Minutiae Minutiae

Episode One Hundred Sixty Five: Minutiae Minutiae.
In which we mote it up.

1 comment:

  1. 'Pick Your Five Favorite Motes' was a satisfying 'pick five' list I invented several years ago when Facebook allowed a 'pick your five favorite' app that could be customized to the poster's liking. "Mote in Absentia" was #5, the punch line for that list. Or the inverse punch line. Or something. The idea of something so small as to be unnoticeable actually being absent struck me as funny. It is also poignant because, of course, we are all so indescribably tiny that none of us even registers as a mote, on the cosmic scale. And yet, our absence surely leaves an undetectable mark. The paradox of our existence.

    I recently read the sermon on the mount and was intrigued to see how much of my own ethos reside in that text. (Of the top: humility, deference, acceptance.) Of course, I’m not surprised. And I’m sure they also persist in other texts in other cultures as well.

    Anyway, I was also surprised to see ‘mote’ cited in the sermon. In this case, a reference to a dirt speck caught in one’s eye, the story being that you shouldn’t criticize someone for a dirt speck in their eye, when you’ve got an enormous beam coming from your own.

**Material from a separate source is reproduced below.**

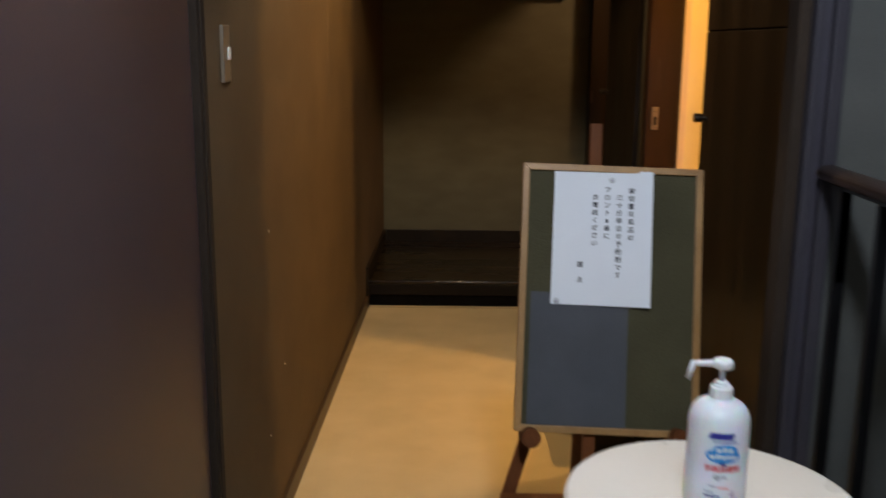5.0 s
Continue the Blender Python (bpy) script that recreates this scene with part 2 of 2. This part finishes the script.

    First of all, what kind of carpenter’s shop is this, where everyone is criticizing each other’s appearance over what are evident indications of gross worker safety negligence? This is clearly a capitalist fantasy, in which management grows fat while the workers victimize, cast blame, and fight each other over scraps. Also: a beam in one’s eye? What? I’m guessing their HRA doesn’t cover even basic ophthalmological exams.

    I had never thought of it, but the idea of ‘mote’ obviously has been around for thousands of years. I guess I just wasn’t expecting to find it there, on Jesus’ lips.

    The idea that Minutiae has its own set of minutiae that it minutely worries about is pleasing in its fractal-ness. Of course it's true - everyone is being ground down by something that escapes everyone else's attention.

    Four abstract panels:

    The first is a close up of a smiley face on the cover of one collection of the manga serial collection "Assassination Classroom" (2012?), the halftone pattern shading clustering into what is the right eyeball. That smiley - a bit menacing - peering out at the viewer in what is perhaps a not-apparent gaze.

    The second a plate from Dr. Oliver Sacks' "Migraine" (1970/rev.1990): depictions of computer-generated types of migraine aura. If I ever read that passage, I don't recall what they signify - if they were simply programmed to replicate the appearance of a human’s experience, or if they are generated using specific alterations to a 'normal' processing flow, thereby demonstrating that human migraine aura may be an effect of a similar alteration to brain processing (able to be replicated, and therefore possibly treatable). Anyway, I like the idea of the latter - that computers experience migraines, too. Migraines are awful, lonely experiences, and I'd be comforted to know that my IBM XT is crawling along the carpet beside me.

    Close up of a cover of a 'classic novel' series edition of H.G. Wells' The Invisible Man (originally published 1897). The cover is a bust shot of the protagonists' bandaging unraveling, revealing the void beneath, round shades hiding the absent eyes. It is a watercolor, and the corrugated texture of the bandage satisfyingly evoked. My own replication, zoomed in and scrabbled-at, a failure.

    The final frame is a close up from an image in "Letter Perfect: The Art of Modernist Typography, 1896-1953" by David Ryan, 2001. Pieter (Piet) Zwart, "Homage to a Young Girl', 1925. Quite happy with my attempt, though there was an error (bottom, center) that I meant to fix in post, but forgot. The Still, I love the look of this artist. Uncluttered.